McDonald’s is also moving to a system of freshly preparing every order, parting ways with the old conveyor-belt model. While this might remove the option of an instant 2am double cheeseburger, it creates important new ones, Macrow insists. "It guarantees you’re going to get a fresh burger or wrap every time," he says. "But it also gives us the flexibility to personalise and the ability in our kitchens to do new things – like our gourmet range of burgers."

That range, the Signature Collection, goes a step further than previous premium offerings by using a much thicker patty, served in the now seemingly ubiquitous brioche bun. It’s an acknowledgement that the burger-as-art-form trend of recent years, driven by the likes of Byron and Five Guys, has truly seeped into the mainstream psyche. 

The Signature Collection is still only available in 69 restaurants and, to metropolitan types, it may seem as if McDonald’s is playing catch-up. But this illustrates the delicate balancing act of positioning such a vast brand. "Being the scale of brand that we are, we should always be about half-a-step ahead of our customers," Macrow explains. "If we get a full step ahead of them, it’s probably too far; if we’re a step behind, we’re going to miss out.

Trend foresight

We want to be where people are just about to go." This means knowing when a trend is about to reach a "tipping point" and being ready to act. And this is why, Macrow says, he has no immediate plans to offer vegan or gluten-free meals, however much these diets might seem to be gaining traction.

Of all the bugbears that faced McDonald’s in the past, it is probably the quality and health questions about its food that damaged its reputation the most, and Macrow hints that the criticism was not entirely undeserved. "The fact is that we did need to change," he concedes. "Fifteen years ago, we needed to move the brand on. We doubled down on sourcing our beef in the UK, we started looking at how we can reformulate our food and provide more information." 

The work goes on: a year ago, McDonald’s launched its biggest ever UK marketing campaign, "Good to know", which sought to debunk common myths about the company’s food. In May, it embraced virtual reality with an experiential campaign designed to teach consumers about how it sources produce, called "Follow our foodsteps".

Nanny state

McDonald’s continues to gradually reformulate menu items to reduce salt and saturated fat – something that Macrow says he discusses every month with chief executive Paul Pomroy. And Macrow proudly talks about taking his 11-year-old daughter to McDonald’s on a regular basis, pointing out that the menu ranges from the 850-calorie Big Tasty with Bacon to the grilled chicken salad, which has just 133 calories. 

However, when it comes to the sugar tax – one of the few firm initiatives left in the government’s childhood obesity strategy – Macrow is adamant that this is going down the wrong path. "Our customers are pretty clear they’re not keen on a nanny state," he says.
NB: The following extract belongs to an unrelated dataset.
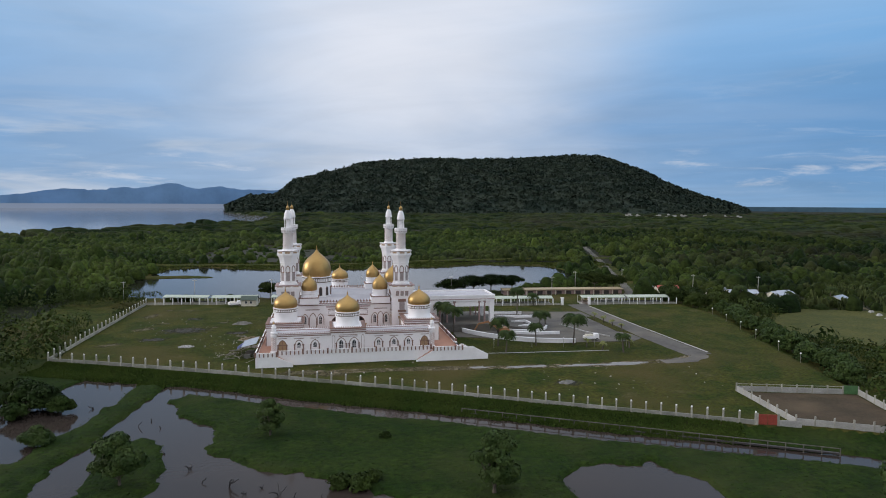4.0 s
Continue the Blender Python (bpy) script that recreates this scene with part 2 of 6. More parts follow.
WHITE = material("white_paint", (0.85, 0.84, 0.85), (0.77, 0.755, 0.765), 0.22, 0.55, bump=0.08, fine=3.0, coord="World", stains=(0.74, 0.72, 0.73), grainy=0.06)
TRIM = material("brown_trim", (0.215, 0.120, 0.090), (0.17, 0.098, 0.075), 0.8, 0.6, fine=5.0, coord="World")
MAUVE = material("mauve_moulding", (0.33, 0.225, 0.21), (0.27, 0.18, 0.17), 0.8, 0.6, fine=5.0, coord="World")
PINK = material("pink_lattice", (0.56, 0.46, 0.43), (0.48, 0.39, 0.36), 0.8, 0.6, fine=5.0, coord="World")
TAN = material("tan_panel", (0.40, 0.27, 0.155), (0.33, 0.215, 0.12), 0.6, 0.55, fine=4.0, coord="World")
BAND = material("dark_band", (0.115, 0.072, 0.040), (0.085, 0.055, 0.032), 0.8, 0.55, fine=5.0, coord="World")
GREYPANEL = material("grey_lattice_panel", (0.34, 0.295, 0.29), (0.26, 0.22, 0.22), 1.2, 0.6, fine=9.0, coord="World")
GOLD = material("gold_dome", (0.42, 0.275, 0.105), (0.35, 0.225, 0.085), 0.30, 0.42, metal=0.9, bump=0.03, grainy=0.08, fine=2.0, coord="World")
ROOF = material("roof_screed", (0.46, 0.45, 0.48), (0.36, 0.35, 0.38), 0.16, 0.75, fine=2.5, coord="World", stains=(0.30, 0.29, 0.31))
TERRA = material("terracotta_floor", (0.42, 0.20, 0.125), (0.34, 0.165, 0.11), 0.4, 0.6, fine=4.0, coord="World")
DARK = material("dark_interior", (0.05, 0.045, 0.045), (0.035, 0.03, 0.03), 0.6, 0.7, coord="World")
GLASS = material("window_glass", (0.05, 0.06, 0.07), (0.04, 0.05, 0.055), 0.7, 0.12, coord="World")
CONC = material("concrete", (0.38, 0.37, 0.35), (0.28, 0.275, 0.255), 0.35, 0.85, bump=0.15, fine=4.0, coord="World", stains=(0.27, 0.27, 0.24))
DARKCONC = material("weathered_concrete", (0.165, 0.16, 0.145), (0.10, 0.10, 0.088), 0.5, 0.9, bump=0.2, fine=4.0, coord="World")
GRASS = material("yard_grass", (0.024, 0.038, 0.005), (0.055, 0.055, 0.011), 0.12, 0.95, bump=1.0, fine=1.0, coord="World", spec=0.08, contrast=(0.39, 0.62), stains=(0.064, 0.054, 0.017), grainy=0.8, bare=(0.105, 0.086, 0.043))
MARSH_GRASS = material("marsh_sward", (0.0112, 0.0252, 0.0038), (0.0205, 0.0350, 0.0054), 0.13, 0.95, bump=1.0, fine=1.0, coord="World", spec=0.08, stains=(0.034, 0.042, 0.012), grainy=0.75)
FOREST = material("far_thicket", (0.010, 0.016, 0.007), (0.026, 0.026, 0.014), 0.013, 0.95, bump=0.8, fine=0.16, coord="World", spec=0.08, stains=(0.034, 0.031, 0.020))
LEAF = material("leaves", (0.013, 0.027, 0.005), (0.040, 0.057, 0.011), 0.03, 0.75, fine=0.22, grainy=0.4, coord="World", spec=0.12, island=0.14, contrast=(0.38, 0.62))
TREE_LEAF = material("tree_leaves", (0.021, 0.043, 0.008), (0.042, 0.066, 0.013), 0.35, 0.7, fine=1.5, coord="World", spec=0.2, island=0.2)
LEAF_FAR = material("far_leaves", (0.0070, 0.0150, 0.0038), (0.031, 0.042, 0.0095), 0.011, 0.9, bump=0.9, grainy=0.7, fine=0.40, coord="World", spec=0.06, island=0.25, contrast=(0.42, 0.62), stains=(0.022, 0.022, 0.012))
MANGROVE_LEAF = material("mangrove_leaves", (0.013, 0.026, 0.0052), (0.046, 0.065, 0.0125), 0.014, 0.85, bump=1.0, grainy=0.85, fine=0.55, coord="World", spec=0.08, island=0.3, contrast=(0.40, 0.62), stains=(0.029, 0.030, 0.014))
# forest green shifted towards blue-grey: haze over the hill is painted in
HAZED_HILL_LEAF = material("hazed_hill_forest", (0.011, 0.020, 0.014), (0.026, 0.036, 0.024), 0.010, 0.9, bump=0.9, fine=0.05, coord="World", spec=0.1, grainy=0.4, contrast=(0.40, 0.60), island=0.12)
BARK = material("bark", (0.10, 0.08, 0.06), (0.06, 0.05, 0.04), 1.5, 0.9, bump=0.3, coord="World")
PEN_EARTH = material("brown_earth", (0.070, 0.050, 0.032), (0.046, 0.036, 0.022), 0.15, 1.0, spec=0.15, bump=0.3, fine=1.5, coord="World", stains=(0.11, 0.082, 0.050))
ROAD = material("grey_road", (0.125, 0.116, 0.105), (0.080, 0.075, 0.068), 0.14, 0.95, fine=1.5, coord="World", spec=0.2, stains=(0.155, 0.135, 0.108))
DIRT = material("bare_dirt", (0.125, 0.098, 0.060), (0.060, 0.060, 0.026), 0.25, 1.0, spec=0.15, bump=0.3, fine=1.4, coord="World")
MUD = material("dark_mud", (0.046, 0.044, 0.036), (0.030, 0.034, 0.020), 0.25, 1.0, spec=0.15, fine=1.5, coord="World")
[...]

"They don’t want people telling them what they can and what they can’t do." Instead, he believes the answer lies in brands offering greater choice and better information to help consumers move at their own speed. "The soft drinks we sell are shifting massively – less than a quarter of our Happy Meals are now sold with a sugary, fizzy soft drink," Macrow continues. "Last year, we introduced a kids’ size bottle of water with a sports cap so they don’t make a mess in the car, and that’s massively pushed our sales of water."
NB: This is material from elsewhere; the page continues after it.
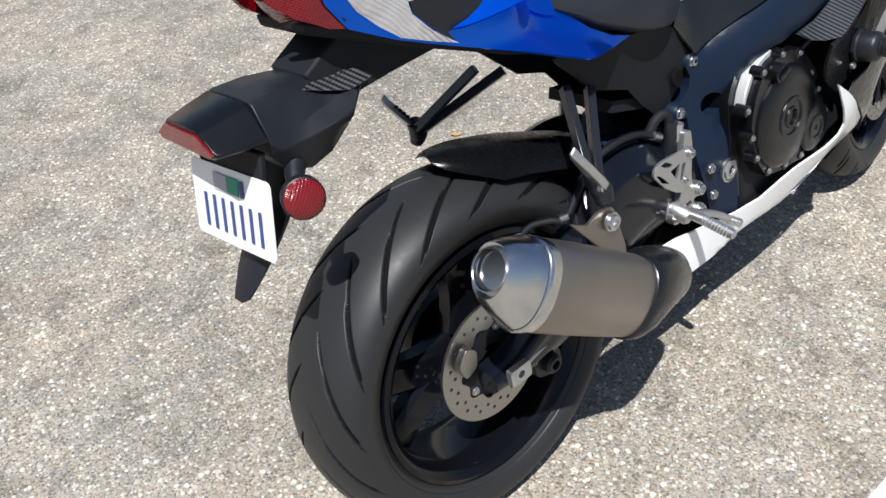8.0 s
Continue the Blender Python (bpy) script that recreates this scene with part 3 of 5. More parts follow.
part("inner_floor", sheet([(1.16, -0.17), (1.36, -0.16), (1.47, -0.08), (1.47, 0.08), (1.36, 0.16), (1.16, 0.17)], lambda x, y: (x, y, 0.705), 0.004, 0.06, (0, 0, 1)), DULL, bike, "black floor inside the nose")
for k in range(13):
    z = 0.914 - 0.0055 * k
    x = 1.396 + 0.0050 * k
    cowl_part("reflector_rib", [(x - 0.004, z), (x + 0.020, z), (x + 0.020, z - 0.002), (x - 0.004, z - 0.002)], REFLECTOR, "", 0.002, -0.012)
cowl_part("headlight_bezel", [(1.440, 0.858), (1.466, 0.866), (1.490, 0.835), (1.496, 0.79), (1.490, 0.775), (1.470, 0.815), (1.446, 0.848)], DULL, "black headlight bezel", 0.004, -0.016)

# frame spar
spar = plate_spline([
    (0.512, 0.640, 0.104), (0.480, 0.555, 0.106), (0.571, 0.411, 0.147), (0.550, 0.330, 0.147), (0.500, 0.450, 0.136), (0.550, 0.545, 0.126), (0.606, 0.680, 0.150), (0.685, 0.700, 0.172), (0.763, 0.715, 0.184),
    (0.700, 0.640, 0.186), (0.830, 0.690, 0.196), (0.877, 0.755, 0.184), (0.884, 0.700, 0.200), (0.958, 0.760, 0.198), (0.929, 0.798, 0.173), (1.003, 0.868, 0.130), (1.032, 0.849, 0.154), (1.060, 0.880, 0.124), (0.592, 0.580, 0.158)])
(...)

The changes McDonald’s is going through to stay relevant seem dizzying. Does Macrow think the age of instant gratification has taught consumers to expect too much? Not at all. "People have always wanted more – go back to Oliver Twist! I don’t really think that’s changed," he says. "But what ‘more’ looks like has changed. There’s lots of talk about millennials and how demanding they are but the reality is that people, particularly young people, have always been demanding. It’s just that what they’re after has changed as the world has changed around them.

"I think it’s by people being demanding that the world moves on. As a brand, it provides you the opportunity to be the one that meets that need better than anyone else. It stops us from going stale."


McDonald’s joined-up marketing approach

This summer, McDonald’s set out to join up its marketing activity in a way that hadn’t been done before – a strategy Macrow believes has the potential to add value to the brand and drive short-term business.

"We typically have a campaign every five or six weeks, maybe a McFlurry campaign at the same time, and one for our iced drinks," Macrow explains. "And what I wanted was to find a way to make a bigger, clearer message to our customers."

Expanding on "Good times", the brand platform launched last summer, the campaign brought together stunts, experiential activity, TV advertising and social engagement to reinforce the message that wherever McDonald’s was found, good times were to be had.

It was anchored by two celebrity-led headline events. In July, McDonald’s recruited Tinie Tempah to play an impromptu gig for 100 people at a restaurant in Walsall as a treat for aspiring grime artist Daniel Miller Clarke.

Last month, X Factor winners Little Mix surprised 12-year-old fan Elise Miller when they popped up at a restaurant in Clapham on her birthday, bursting into an a cappella rendition of Happy Birthday.

During the summer, McDonald’s also set up a "Good Times Squad" that ran more than 1,200 events, largely in restaurants but also in locations such as parks and beaches. They offered experiences including a McFlurry ball pit and "human table football", and gave out more than 25,000 prizes – such as football and festival tickets. A van dubbed the "McFlurry airstream trailer" travelled around handing out free ice-creams.

Footage from all the activity was then used in a TV spot. But Macrow says the Tinie Tempah and Little Mix events in particular were "primarily done to give us content we could use socially". And they achieved significant social cut-through, with 21 million unique views across the suite of content for Tinie Tempah and 18 million for Little Mix. 

Ideas from the brand’s YouTube platform Channel Us – which was shelved recently after attracting inconsistent viewer numbers – were also developed further. This included taking YouTubers Eve Bennett and Jack Maynard into a McDonald’s store to give viewers an insight into working for the brand – and resulted in a video that garnered more than 1.5 million organic views. 

The campaign as a whole attracted unpaid coverage across 91 social influencers, winning a further 1.4 million impressions – out of 50 million across the campaign.